Friday, October 13, 2017

Priori-what?

Hi folks,

Guess who has two thumbs and is losing their mind right now? That's me alright. My ancient and venerable notebook aka novel/series bible finally fell apart. So, what did I do, I grabbed the nearest big notebook and got right to sectioning it out to finally organize all my notes. At which point I then realized I had editing projects to finish. And then I remembered I had manuscripts unfinished. The list goes on and on.

I'd share a picture of the mess with you but it is spread out over about half the living room. Considering that the kids have been playing legos and with a train set all afternoon, it is pretty clear that this mess is mine. And I am overwhelmed trying to figure out just what to do first. I'm having the same problem with trying to get that bullet journal to work for me.

My problem boils down to one simple one: how to I prioritize everything when everything is SUPER IMPORTANT!!1!elventyone! Throw a heaping serving of depression casserole on top (not nearly as tasty as depression cake) and some exhaustion in the mix for spice, well, you just have a mess nearly as epic as my kitchen this morning.

Here's a non-sequitor that actually isn't. The best process for peeling hard boiled eggs is to take a spoon and get it damp. Then lever it between the shell and the cooked white, underneath the film inside the shell. Carefully and patiently, run it underneath the pre-cracked shell with a gentle hand. This will allow you to peel off large sections of shell with a smooth motion that doesn't damage your egg. After you get most of that shell off, it will actually often happen that the rest will slip off with it. Take your time and do it gently, though, so you are not digging into the egg itself.

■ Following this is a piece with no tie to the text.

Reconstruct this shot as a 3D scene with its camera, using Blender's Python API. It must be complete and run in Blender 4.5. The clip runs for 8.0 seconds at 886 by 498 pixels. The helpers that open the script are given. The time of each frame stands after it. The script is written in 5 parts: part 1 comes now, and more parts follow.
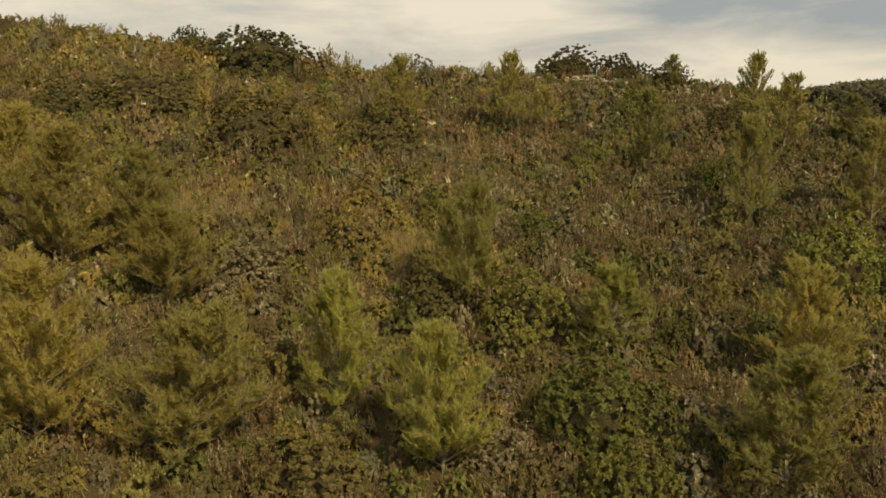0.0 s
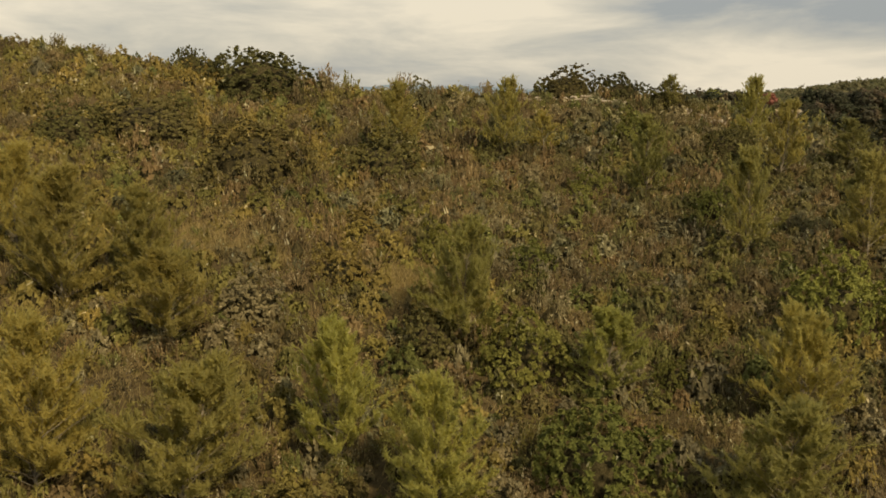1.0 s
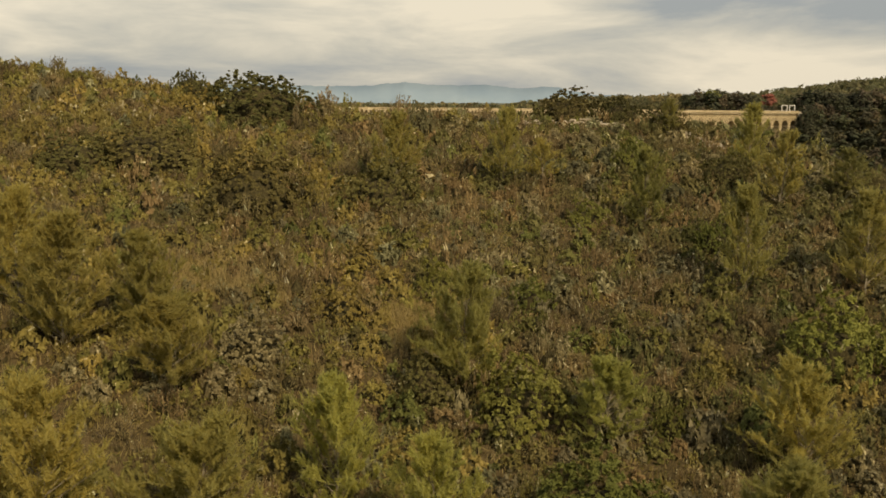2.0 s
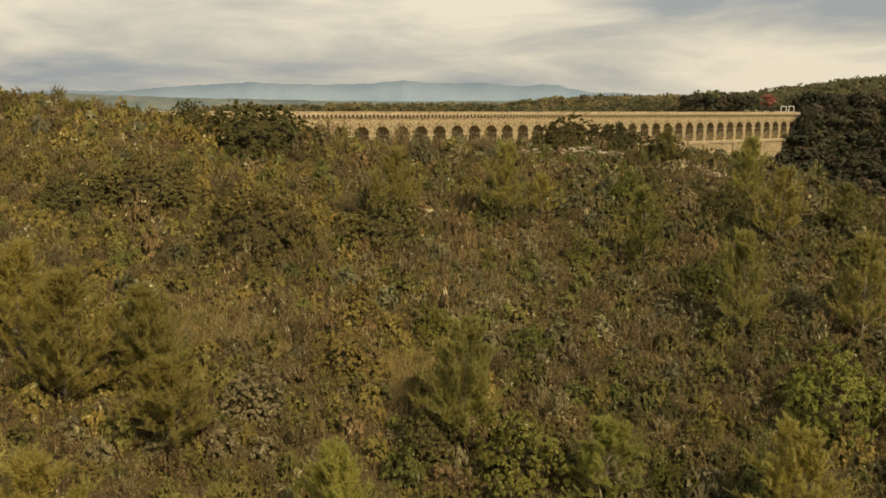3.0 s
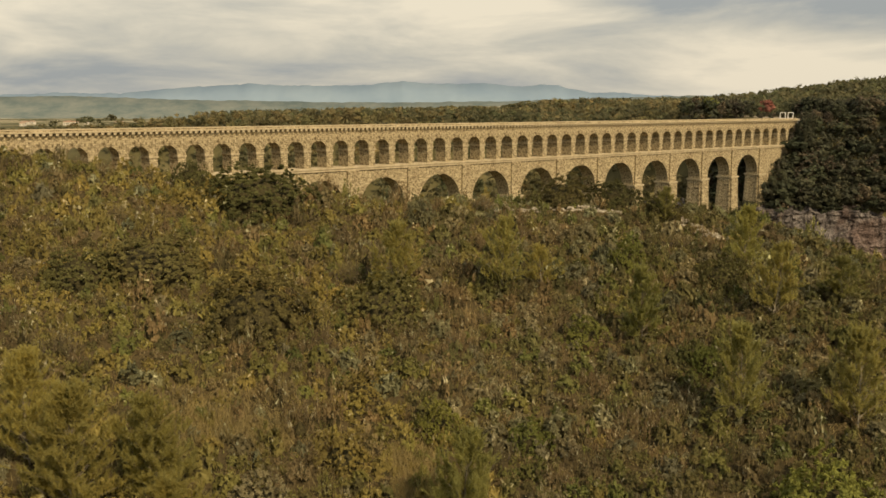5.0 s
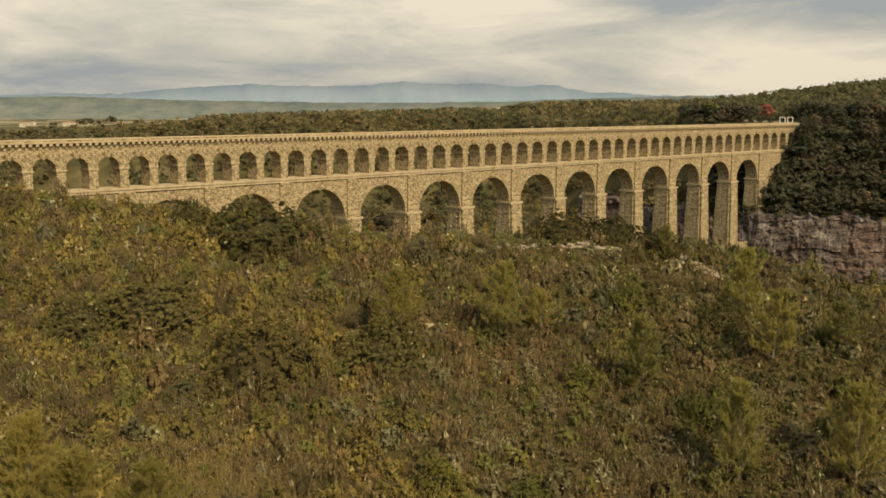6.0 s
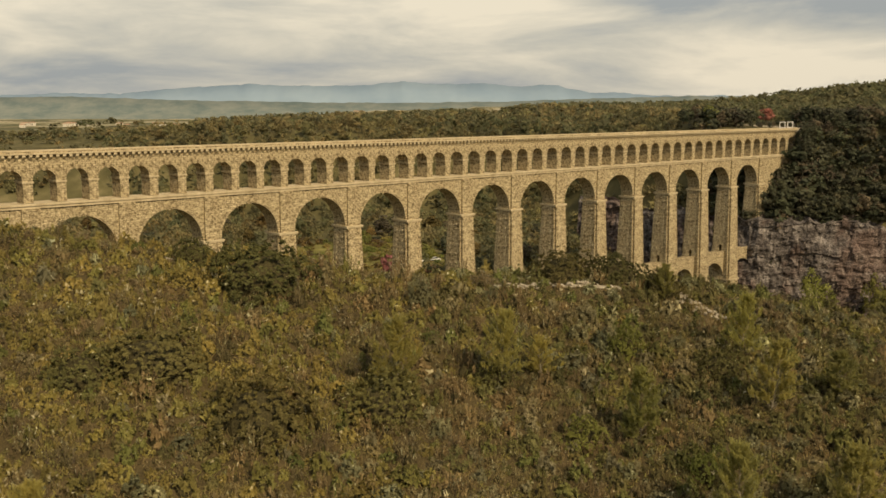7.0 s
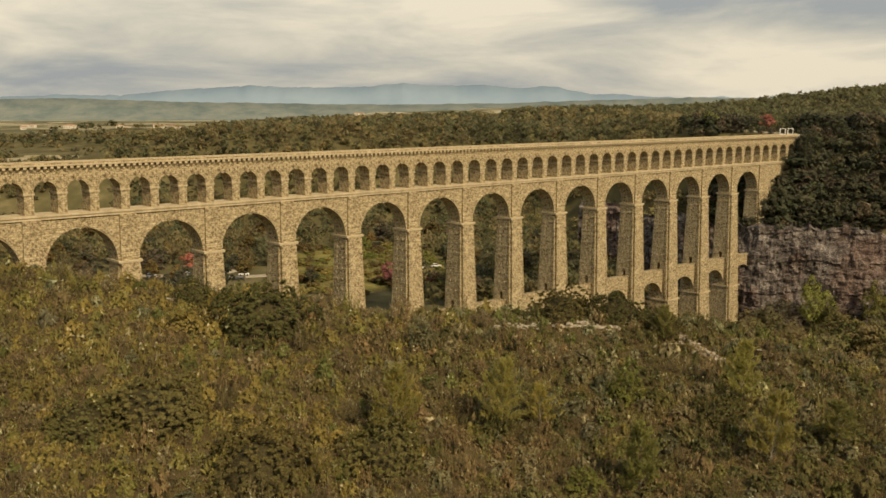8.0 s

I just finished peeling a half dozen eggs and making egg salad at 9:30 pm. Sounds a bit off kilter, considering that this is Friday night and no one has to take a bag lunch anywhere. But, Beloved is asleep on the couch and missed dinner. Like those eggs, I want to take care of things carefully. That means if you love someone, you take care of them as much as they let you. Which may mean making egg salad for when he wakes up at 3 am hungry for a snack before getting into bed. How does this relate to my novelistic troubles?

I can't manage to pick which egg to peel first because they all look like the right one to begin with. So, instead of getting down to the task of peeling eggs (pre-writing work and such) so that I can make that egg salad (write my drafts) to make the sandwich (edit and finish a project), I am standing here with a dripping spoon in hand, wondering if what I really need is a fork and feeling like maybe I need to clean the whole kitchen to find JUST THE RIGHT ONE. Because anxiety is a harsh row to hoe.

I know I need to pick just one thing and do it. Maybe I should bust out a die and make a numbered list. Do the first task rolled or something. Goodness knows I am not using my d-20 anytime soon.